Cosa sono e come funzionano gli indicatori? Si tratta di una decina di parametri (estratti da un universo di 37 iniziali) che fanno luce sui principi etici, sul background dei giornalisti e come questi svolgono il loro lavoro. Vengono dichiarati la mission, l’impegno etico, la competenza dell’autore, l’uso di un’etichetta per distinguere opinioni, analisi e pubblicità dalle informazioni, l’impiego delle fonti, informazioni sui finanziatori della testata che pubblica la notizia. Parametri – sui cui hanno lavorato  esperti di più di 75 aziende di informazione che hanno intervistato migliaia di lettori – che devono essere ben visibili agli utenti sulle pagine dei siti aderenti al progetto, oltre che integrati nell’articolo e – soprattutto – nel codice del sito.
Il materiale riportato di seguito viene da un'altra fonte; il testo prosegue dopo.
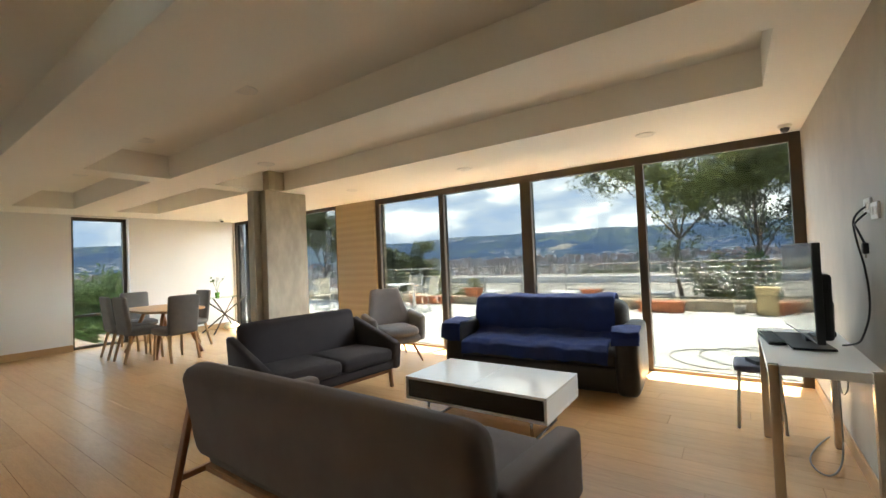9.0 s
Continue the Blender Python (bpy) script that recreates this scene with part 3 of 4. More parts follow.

Ma questi indicatori funzionano? Parrebbe di sì, visto che negli scorsi giorni sono stati diffusi i risultati di una ricerca britannica che ha rilevato che la fiducia in un quotidiano che aderisce al progetto (The Mirror) è salita di otto punti percentuali dopo l’adozione dei Trust Indicator sul proprio sito web.
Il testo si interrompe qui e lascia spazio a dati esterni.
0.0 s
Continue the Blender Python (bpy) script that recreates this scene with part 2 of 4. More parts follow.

Un’altra ricerca, condotta al Centro UT-Austin avrebbe riscontrato migliori valutazioni della reputazione di una testata giornalistica, che comprende affidabilità e attendibilità, in presenza dei Trust Indicator. Anche la fiducia nei singoli giornalisti era risultata in crescita, cosa che non può non far piacere alla categoria. Fondato dalla giornalista premiata Sally Lehrman, il Trust Project ha sede presso il Centro Markkula per l’Etica Applicata dell’Università Santa Clara.

E’ finanziato dalla Craig Newmark Philanthropies, da Google, dalla Fondazione John S. e James L. Knight, dal Democracy Fund e dalla Fondazione Markkula. Basterà questo progetto a combattere le fake news? Certamente no, perché il fenomeno è globale e ha molte implicazioni e motivazioni. Ma da qualche parte si può e deve cominciare, per salvaguardare non solo una professione in crisi di affidabilità, quella del giornalismo, ma anche e soprattutto l’interesse pubblico ad una informazione di qualità.